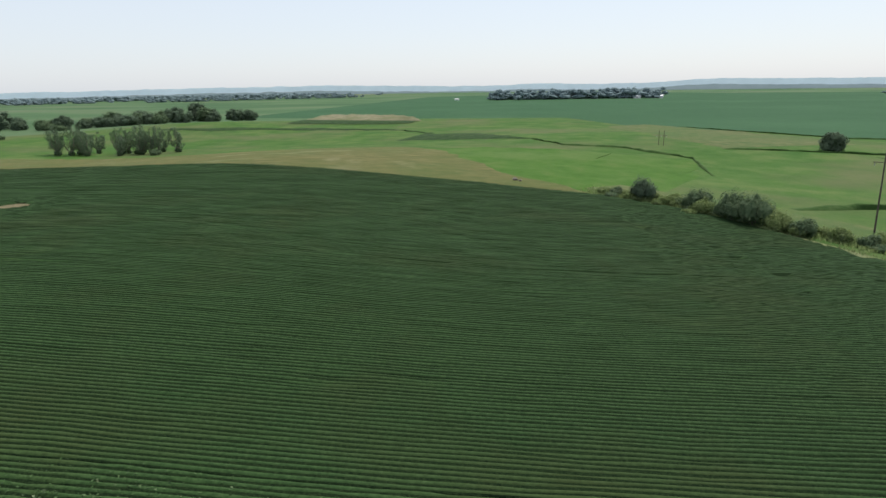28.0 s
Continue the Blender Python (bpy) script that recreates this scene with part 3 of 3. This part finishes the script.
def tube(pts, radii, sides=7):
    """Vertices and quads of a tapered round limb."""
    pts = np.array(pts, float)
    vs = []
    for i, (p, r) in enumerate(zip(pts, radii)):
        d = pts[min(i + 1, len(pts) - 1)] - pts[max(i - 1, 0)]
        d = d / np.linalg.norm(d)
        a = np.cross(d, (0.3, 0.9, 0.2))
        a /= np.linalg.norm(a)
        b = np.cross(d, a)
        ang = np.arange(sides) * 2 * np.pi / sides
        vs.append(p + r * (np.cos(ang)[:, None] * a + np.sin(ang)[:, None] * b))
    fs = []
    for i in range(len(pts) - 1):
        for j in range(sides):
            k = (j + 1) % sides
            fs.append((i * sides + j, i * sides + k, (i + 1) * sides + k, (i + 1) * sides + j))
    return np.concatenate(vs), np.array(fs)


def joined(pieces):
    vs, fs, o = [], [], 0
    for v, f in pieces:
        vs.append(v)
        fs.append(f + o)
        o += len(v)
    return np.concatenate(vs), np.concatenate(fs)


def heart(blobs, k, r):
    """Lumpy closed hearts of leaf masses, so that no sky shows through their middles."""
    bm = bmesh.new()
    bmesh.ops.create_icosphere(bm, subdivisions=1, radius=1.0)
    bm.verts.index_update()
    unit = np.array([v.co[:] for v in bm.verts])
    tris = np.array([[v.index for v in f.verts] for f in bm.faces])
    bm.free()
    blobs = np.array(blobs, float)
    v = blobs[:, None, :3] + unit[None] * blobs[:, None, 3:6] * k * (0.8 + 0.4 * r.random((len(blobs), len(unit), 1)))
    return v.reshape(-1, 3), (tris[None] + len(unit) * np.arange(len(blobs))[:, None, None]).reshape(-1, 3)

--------

Make an exact copy of the data, leaving its pictures out.

# [Response to this exercise]
28.0 s
Continue the Blender Python (bpy) script that recreates this scene with part 3 of 3. This part finishes the script.
def tube(pts, radii, sides=7):
    """Vertices and quads of a tapered round limb."""
    pts = np.array(pts, float)
    vs = []
    for i, (p, r) in enumerate(zip(pts, radii)):
        d = pts[min(i + 1, len(pts) - 1)] - pts[max(i - 1, 0)]
        d = d / np.linalg.norm(d)
        a = np.cross(d, (0.3, 0.9, 0.2))
        a /= np.linalg.norm(a)
        b = np.cross(d, a)
        ang = np.arange(sides) * 2 * np.pi / sides
        vs.append(p + r * (np.cos(ang)[:, None] * a + np.sin(ang)[:, None] * b))
    fs = []
    for i in range(len(pts) - 1):
        for j in range(sides):
            k = (j + 1) % sides
            fs.append((i * sides + j, i * sides + k, (i + 1) * sides + k, (i + 1) * sides + j))
    return np.concatenate(vs), np.array(fs)


def joined(pieces):
    vs, fs, o = [], [], 0
    for v, f in pieces:
        vs.append(v)
        fs.append(f + o)
        o += len(v)
    return np.concatenate(vs), np.concatenate(fs)


def heart(blobs, k, r):
    """Lumpy closed hearts of leaf masses, so that no sky shows through their middles."""
    bm = bmesh.new()
    bmesh.ops.create_icosphere(bm, subdivisions=1, radius=1.0)
    bm.verts.index_update()
    unit = np.array([v.co[:] for v in bm.verts])
    tris = np.array([[v.index for v in f.verts] for f in bm.faces])
    bm.free()
    blobs = np.array(blobs, float)
    v = blobs[:, None, :3] + unit[None] * blobs[:, None, 3:6] * k * (0.8 + 0.4 * r.random((len(blobs), len(unit), 1)))
    return v.reshape(-1, 3), (tris[None] + len(unit) * np.arange(len(blobs))[:, None, None]).reshape(-1, 3)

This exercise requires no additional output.